Instances and Schemas


  • Databases change over time as information is inserted and deleted. The collection of information stored in the database at a particular moment is called an instance of the database.


  • The overall design of the database is called the database schema. Schemas are changed infrequently or not at all.


  • A database schema corresponds to the variable declarations (along with associated type definitions) in a program.


  • Each variable has a particular value at a given instant. The values of the variables in a program at a point in time correspond to an instance of a database schema.


  • Database systems have several schemas, partitioned according to the levels of abstraction.


    • Physical schema : Describes the database design at the physical level


    • Logical schema : Describes the database design at the logical level


    • View level schema: A database may also have several schemas at the view level, sometimes called subschemas, that describe different views of the database.




Data Models



  • Underlying the structure of a database is the data model: a collection of conceptual tools for describing data, data relationships, data semantics, and consistency constraints.


  • A data model provides a way to describe the design of a database at the physical, logical, and view levels.


  • The data models can be classified into four different categories:


  • Relational Model :


    • The relational model uses a collection of tables to represent both data and the relationships among those data.


    • Each table has multiple columns, and each column has a unique name. Tables are also known as relations.

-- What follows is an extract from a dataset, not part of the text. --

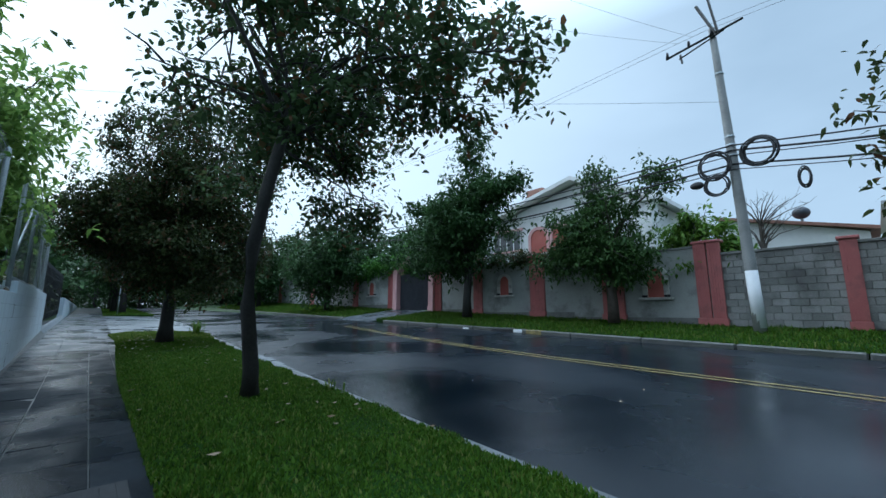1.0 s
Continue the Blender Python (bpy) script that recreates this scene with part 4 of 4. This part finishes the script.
def tuft(x, y, n, h, seed, name="weed_tuft", label="long green weeds by the kerb"):
    r2 = np.random.default_rng(seed)
    z = lawn_z(x, y)
    t = thing(name, label, "weeds", (x, y, z))
    geo_v = []
    for k in range(n):
        a = r2.uniform(0, 2 * math.pi)
        L = h * r2.uniform(0.5, 1.1)
        d = np.array([math.cos(a), math.sin(a), 0])
        s = np.array([-d[1], d[0], 0]) * 0.009
        o = r2.normal(size=3) * np.array([0.05, 0.05, 0])
        m, e = o + d * L * 0.3 + np.array([0, 0, L * 0.7]), o + d * L * 0.85 + np.array([0, 0, L * 0.75])
        geo_v.append([o - s, o + s, m - s, m + s, e, e + s * 0.2])
    fast_mesh("foliage", np.array(geo_v), [(0, 1, 3), (0, 3, 2), (2, 3, 5), (2, 5, 4)], M_GRASS, t)


wt = thing("weed_tuft", "small green weed growing from the wall joint", "weeds", (-7.28, -0.93, 0.3))
wrng = np.random.default_rng(8)
leaves("foliage", wrng.normal(size=(14, 3)) * np.array([0.03, 0.015, 0.04]) + np.array([0.0, 0.02, 0.0]), wrng, M_VINE, wt, 0.07, 0.2, 2, -0.1, 0.01)
tuft(-16.6, 2.25, 40, 0.55, 3)
tuft(-17.0, 2.3, 30, 0.45, 4)
tuft(-7.9, 2.0, 14, 0.16, 5)


def grass(name, label, n, pick, zf, rng, h, mat=M_GRASS, w=0.006):
    xs, ys = pick(n)
    z = np.array([zf(x, y) for x, y in zip(xs, ys)])
    o = np.stack([xs, ys, z - 0.01], axis=1)
    a = rng.uniform(0, 2 * math.pi, n)
    d = np.stack([np.cos(a), np.sin(a), np.zeros(n)], axis=1)
    s = np.stack([-np.sin(a), np.cos(a), np.zeros(n)], axis=1) * (w * rng.uniform(0.6, 1.3, n))[:, None]
    L = h * rng.uniform(0.45, 1.25, n) * (0.75 + 0.5 * np.array([noise.noise((x * 1.3, y * 1.3, 0.0)) for x, y in zip(xs, ys)]))
    lean = rng.uniform(0.1, 0.75, n)
    up = np.array([0, 0, 1.0])
    m = o + d * (L * lean * 0.35)[:, None] + up * (L * 0.6)[:, None]
    t = o + d * (L * lean)[:, None] + up * (L * 0.95)[:, None]
    V = np.stack([o - s, o + s, m - s * 0.8, m + s * 0.8, t], axis=1)
    ob = fast_mesh(name, V, [(0, 1, 3), (0, 3, 2), (2, 3, 4)], mat)
    return tagged(ob, label, "grass", kind="stuff")


def pick_lawn(x0, x1):
    def f(n):
        xs = x0 + (x1 - x0) * rng.random(n)
        k = rng.random(n)
        lo, hi = np.array([grass_y(x) for x in xs]), np.array([(lawn_hi(x) if x > -30 else lawn2_hi(x)) for x in xs])
        return xs, lo - 0.06 + (hi - lo + 0.11 + 0.04 * np.sin(xs * 7)) * k
    return f


grass("grass", "short wet green lawn on the verge", 150000, pick_lawn(-4.0, ISLAND_END + 0.02), lawn_z, rng, 0.05, w=0.0075)
# longer blades here, their paler colour standing in for more light
grass("grass", "longer grass at the end of the lawn, coloured paler as more lit", 16000, pick_lawn(-15.6, ISLAND_END + 0.02), lawn_z, rng, 0.085, M_GRASSLIT, 0.007)
grass("grass", "short wet green lawn on the verge", 9000, pick_lawn(4.0, -4.0), lawn_z, rng, 0.05, w=0.0075)
grass("grass", "grass on the verge past the driveway", 12000, pick_lawn(-34.9, -60), lawn_z, rng, 0.09, w=0.02)


def pick_far(x0, x1):
    return lambda n: (x0 + (x1 - x0) * rng.random(n), FAR_KERB + 0.12 + (14.4 - FAR_KERB - 0.12) * rng.random(n))


grass("grass", "ragged grass on the bank below the block wall", 26000, pick_far(3, gate_x1 + 0.1), verge_z, rng, 0.13, w=0.016)
grass("grass", "ragged grass on the bank past the gate", 14000, pick_far(gate_x0 - 0.2, -55), verge_z, rng, 0.15, w=0.03)
grass("grass", "mown yard grass beyond the fence", 22000, lambda n: (-12.0 - 11 * rng.random(n), -1.6 - 14 * rng.random(n)), base_z, rng, 0.1, w=0.02)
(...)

    • The relational model is an example of a record-based model. Record-based models are so named because the database is structured in fixed-format records of several types. Each table contains records of a particular type.


    • Each record type defines a fixed number of fields, or attributes. The columns of the table correspond to the attributes of the record type.


  • Entity-Relationship Model:


    • The entity-relationship (E-R) data model uses a collection of basic objects, called entities and relationships among these objects.


    • An entity is a "thing" or "object" in the real world that is distinguishable from other objects.


  • Object-Based Data Model:


    • Object-oriented data model can be seen as extending the E-R model with notions of encapsulation, methods (functions), and object identity.


    • The object-relational data model combines features of the object-oriented data model and relational data model.


  • Semistructured Data Model:


    • The semistructured data model permits the specification of data where individual data items of the same type may have different sets of attributes.


    • This is in contrast to the data models mentioned earlier, where every data item of a particular type must have the same set of attributes.


    • The Extensible Markup Language (XML) is widely used to represent semistructured data.